** begin **

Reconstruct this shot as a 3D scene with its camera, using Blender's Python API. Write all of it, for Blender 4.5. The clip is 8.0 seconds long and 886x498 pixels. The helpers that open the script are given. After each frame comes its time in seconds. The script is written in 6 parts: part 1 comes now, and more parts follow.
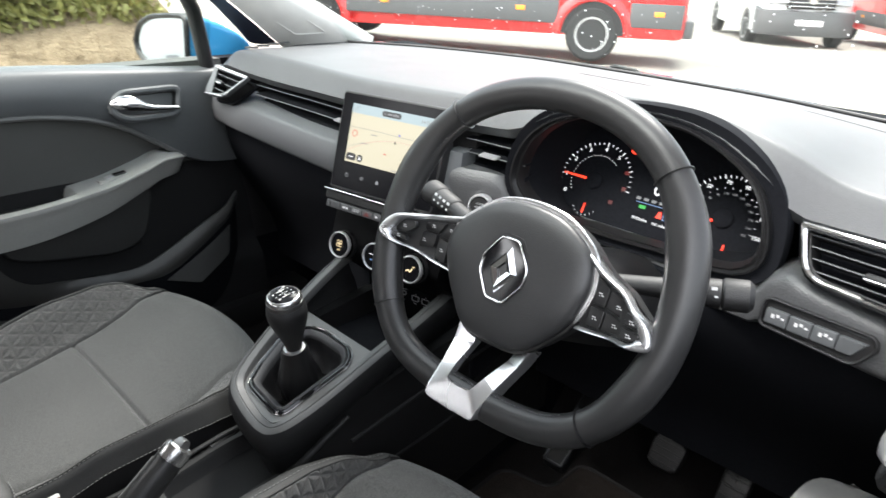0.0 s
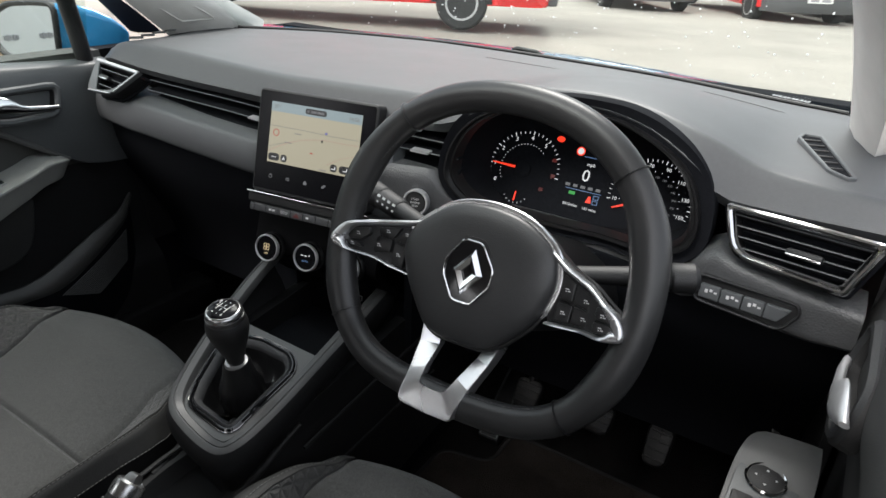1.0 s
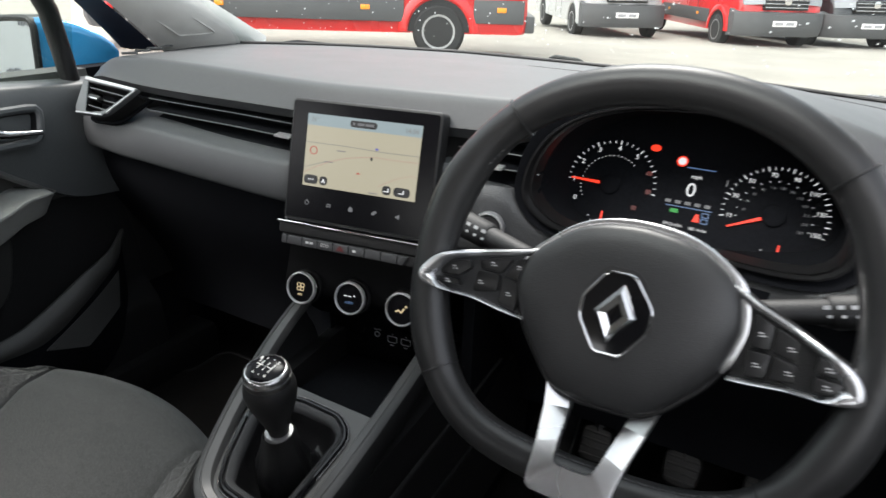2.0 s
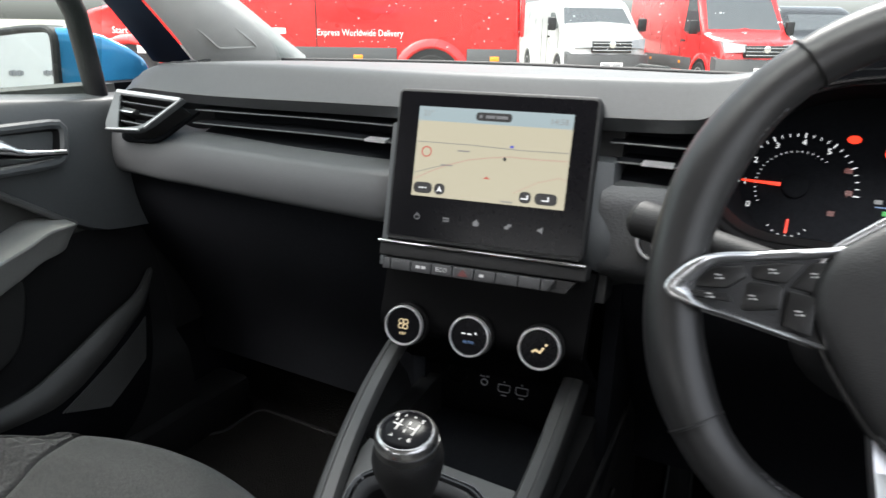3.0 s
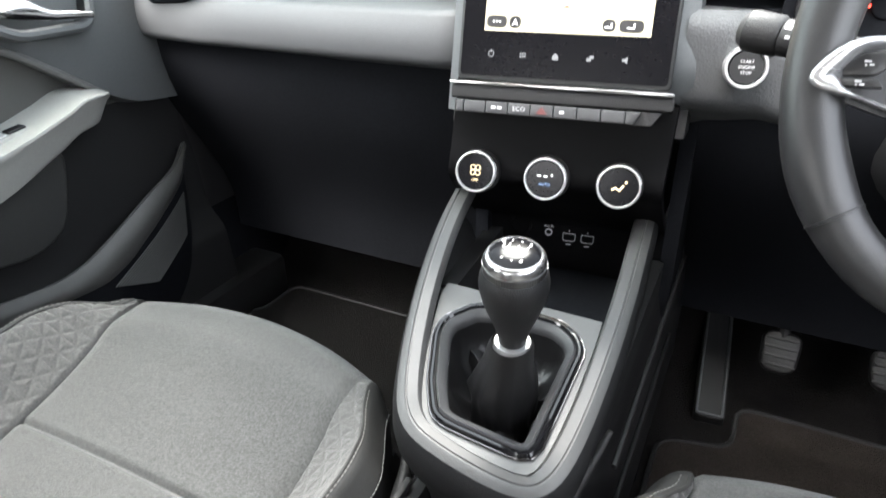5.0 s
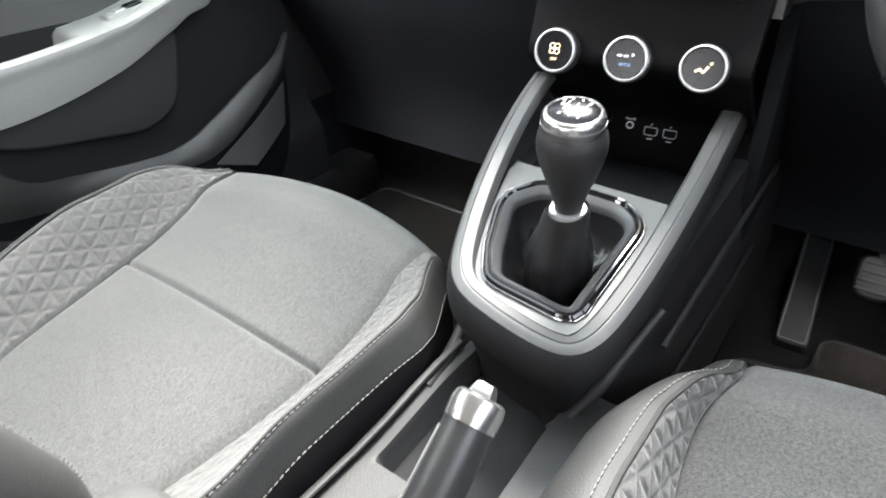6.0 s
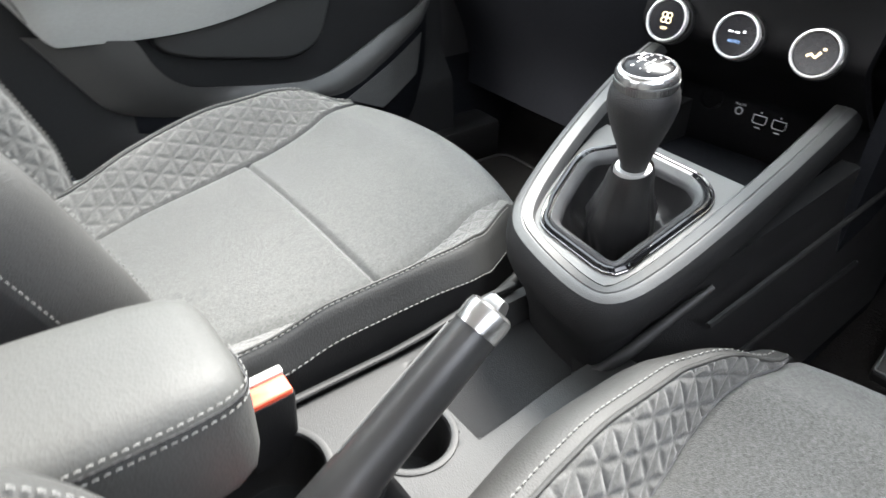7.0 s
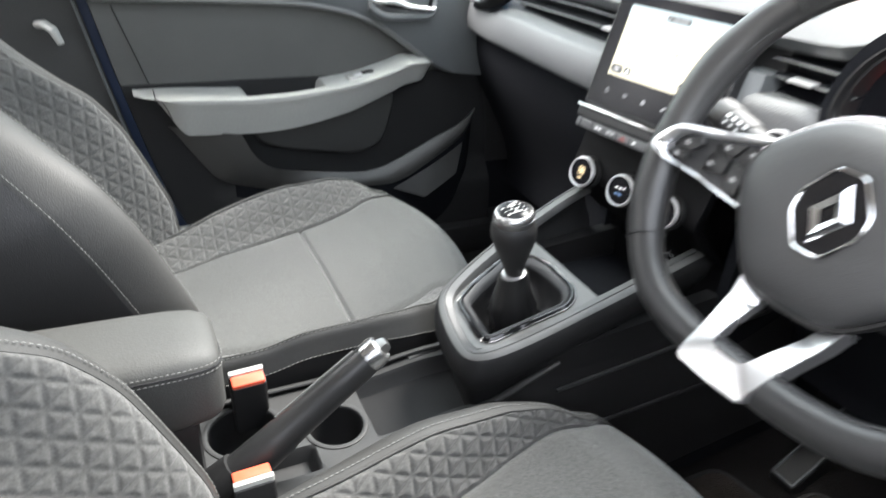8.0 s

** end **

Transcribe the preceding listing in its entirety and with exact wording, leaving out pictures.

Reconstruct this shot as a 3D scene with its camera, using Blender's Python API. Write all of it, for Blender 4.5. The clip is 8.0 seconds long and 886x498 pixels. The helpers that open the script are given. After each frame comes its time in seconds. The script is written in 6 parts: part 1 comes now, and more parts follow.
0.0 s
1.0 s
2.0 s
3.0 s
5.0 s
6.0 s
7.0 s
8.0 s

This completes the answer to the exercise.